WORK TO BE COMPLETED:
Make an exact copy of the entries, and keep any pictures out of it.

RAW RECORDS:
......

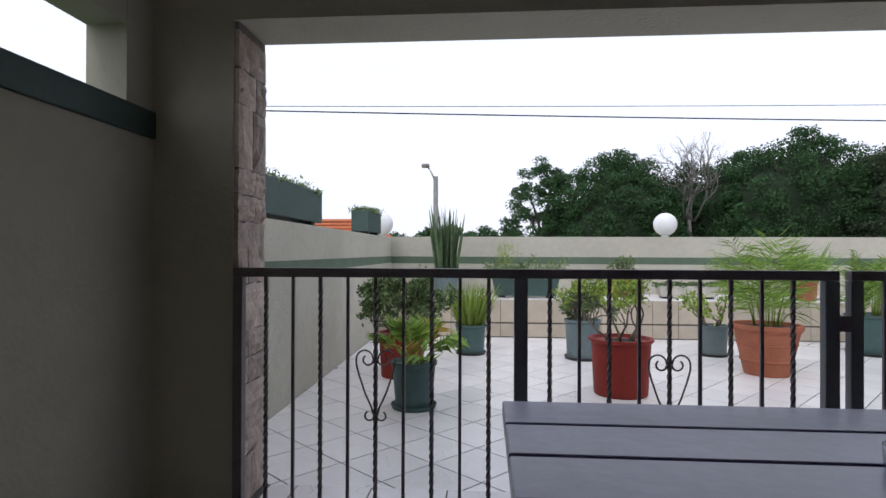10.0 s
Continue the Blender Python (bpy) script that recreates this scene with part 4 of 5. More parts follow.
for r in range(5):
    z = 0.018 + r * 0.016
    g = 0.006 * r * 0.5
    loop = [(-0.13 - g, -0.09 - g, z), (0.13 + g, -0.09 - g, z), (0.13 + g, 0.09 + g, z), (-0.13 - g, 0.09 + g, z), (-0.13 - g, -0.09 - g, z)]
    part("band", tube(loop, 0.0065, 6), M_WICKER, bk)
rng = random.Random(4)
for k in range(11):
    sa = thing("tea_sachet", "small paper tea sachet standing in the basket", "sachet", -0.19 + (k % 6) * 0.04, 2.82 + (k // 6) * 0.07, CT + 0.013, rng.uniform(-40, 40), "tea sachets")
    part("envelope", box(-0.03, 0.03, -0.004, 0.004, 0, rng.uniform(0.08, 0.115), 0.002), mat("sachet_paper", rng.choice(((0.45, 0.32, 0.2), (0.5, 0.42, 0.3), (0.3, 0.05, 0.04), (0.55, 0.5, 0.42))), 0.6), sa)

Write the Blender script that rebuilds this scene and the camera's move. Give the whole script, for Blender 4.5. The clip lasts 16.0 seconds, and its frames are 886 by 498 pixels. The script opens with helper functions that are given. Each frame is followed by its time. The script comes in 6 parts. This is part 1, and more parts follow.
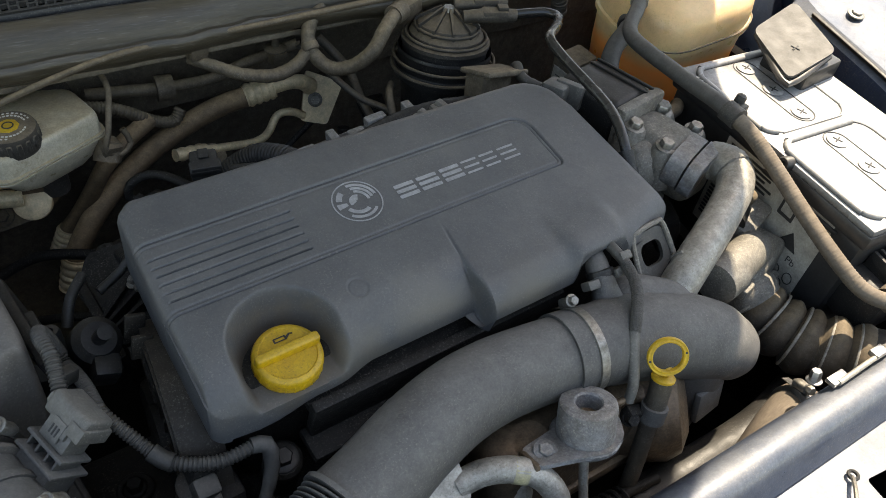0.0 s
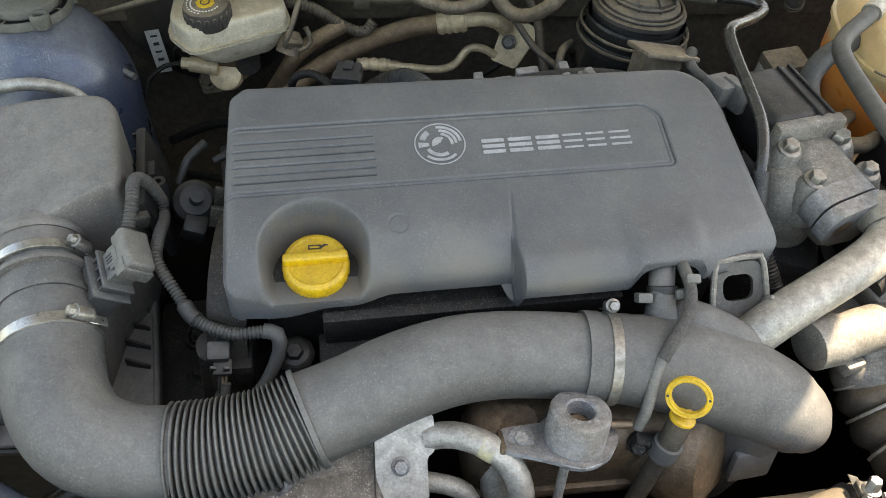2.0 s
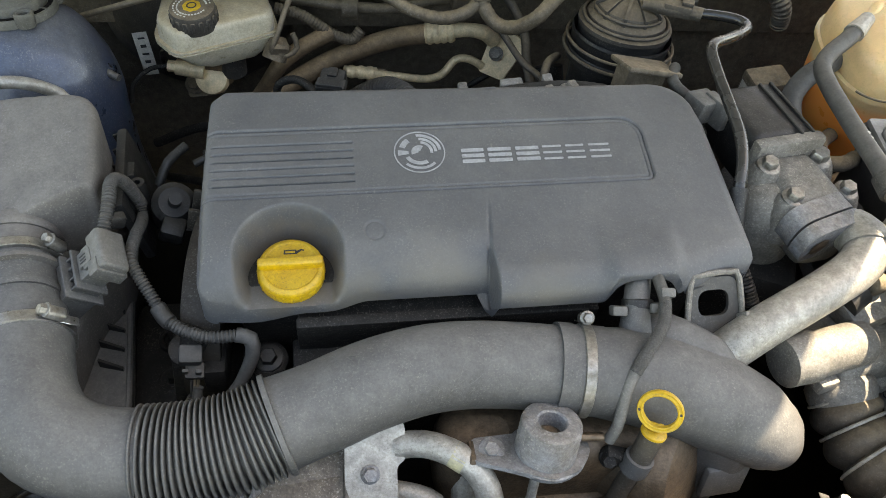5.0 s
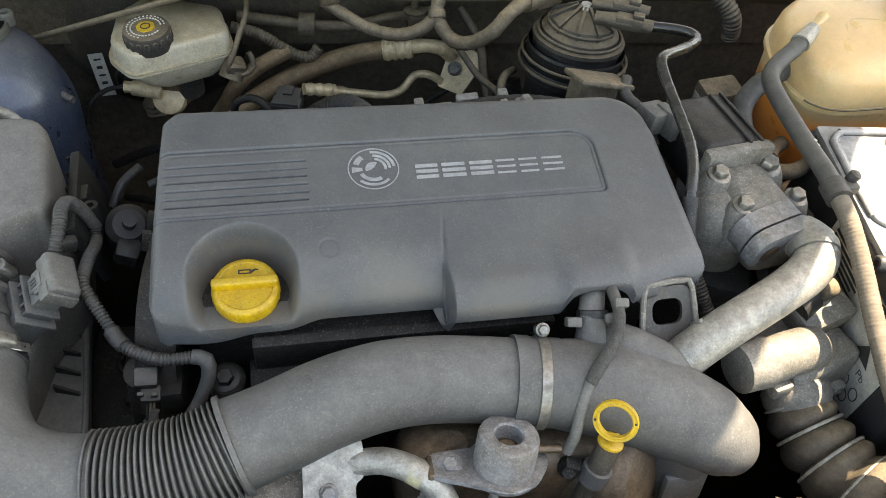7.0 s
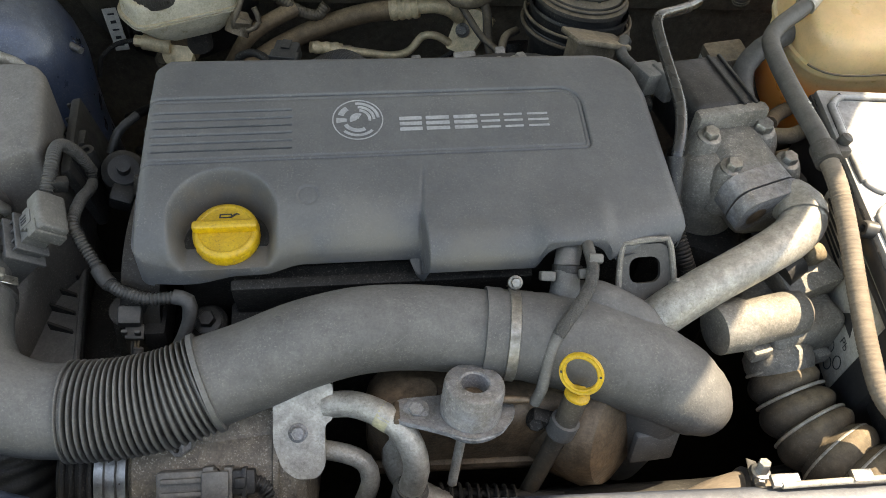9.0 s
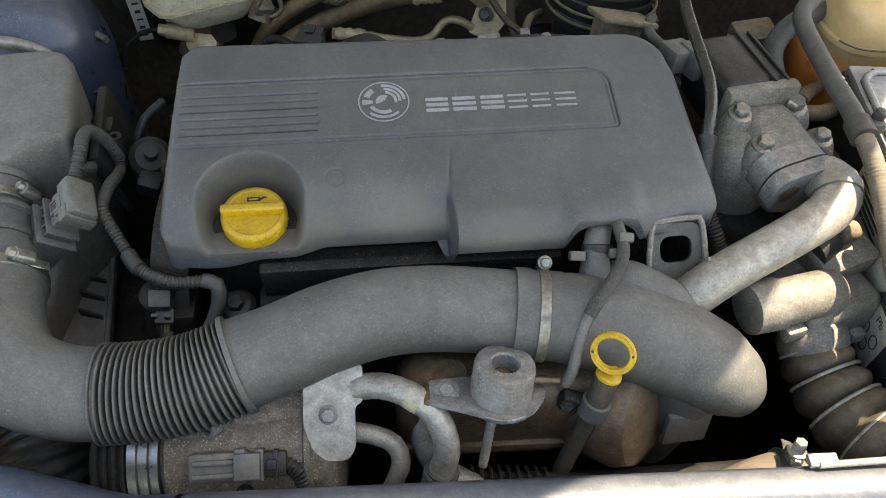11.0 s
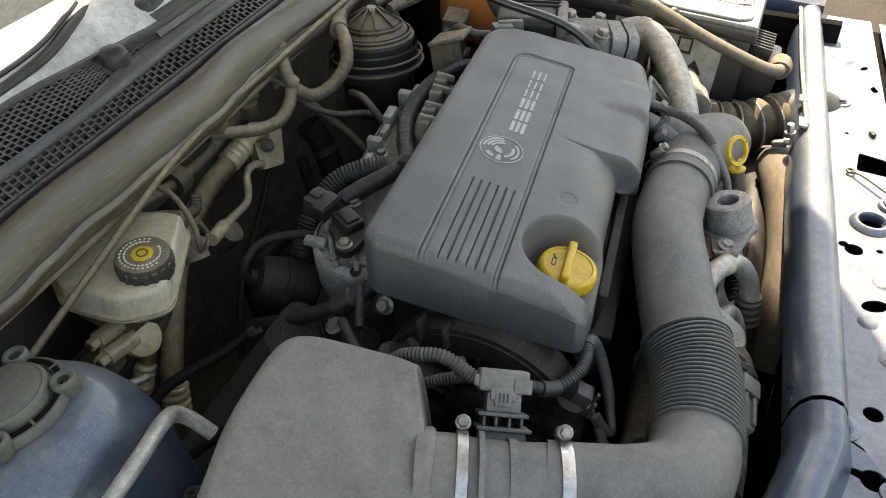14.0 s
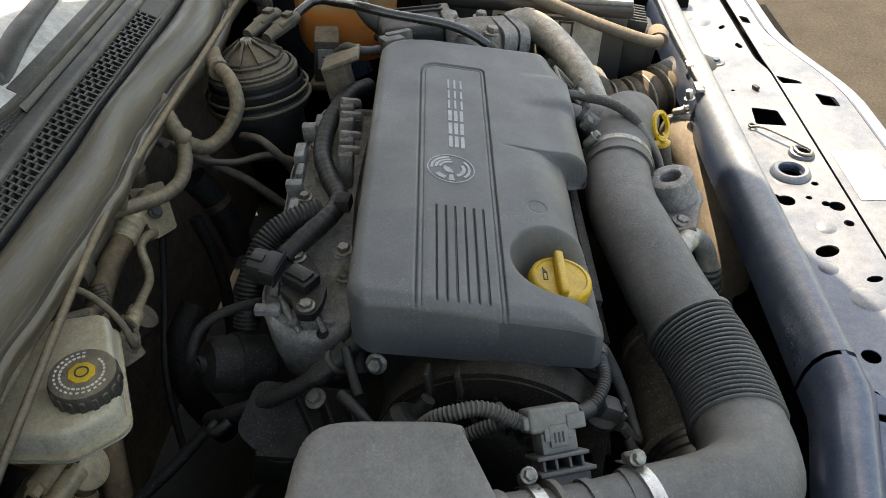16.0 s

......

EXERCISE OUTPUT:
10.0 s
Continue the Blender Python (bpy) script that recreates this scene with part 4 of 5. More parts follow.
for r in range(5):
    z = 0.018 + r * 0.016
    g = 0.006 * r * 0.5
    loop = [(-0.13 - g, -0.09 - g, z), (0.13 + g, -0.09 - g, z), (0.13 + g, 0.09 + g, z), (-0.13 - g, 0.09 + g, z), (-0.13 - g, -0.09 - g, z)]
    part("band", tube(loop, 0.0065, 6), M_WICKER, bk)
rng = random.Random(4)
for k in range(11):
    sa = thing("tea_sachet", "small paper tea sachet standing in the basket", "sachet", -0.19 + (k % 6) * 0.04, 2.82 + (k // 6) * 0.07, CT + 0.013, rng.uniform(-40, 40), "tea sachets")
    part("envelope", box(-0.03, 0.03, -0.004, 0.004, 0, rng.uniform(0.08, 0.115), 0.002), mat("sachet_paper", rng.choice(((0.45, 0.32, 0.2), (0.5, 0.42, 0.3), (0.3, 0.05, 0.04), (0.55, 0.5, 0.42))), 0.6), sa)

Write the Blender script that rebuilds this scene and the camera's move. Give the whole script, for Blender 4.5. The clip lasts 16.0 seconds, and its frames are 886 by 498 pixels. The script opens with helper functions that are given. Each frame is followed by its time. The script comes in 6 parts. This is part 1, and more parts follow.
0.0 s
2.0 s
5.0 s
7.0 s
9.0 s
11.0 s
14.0 s
16.0 s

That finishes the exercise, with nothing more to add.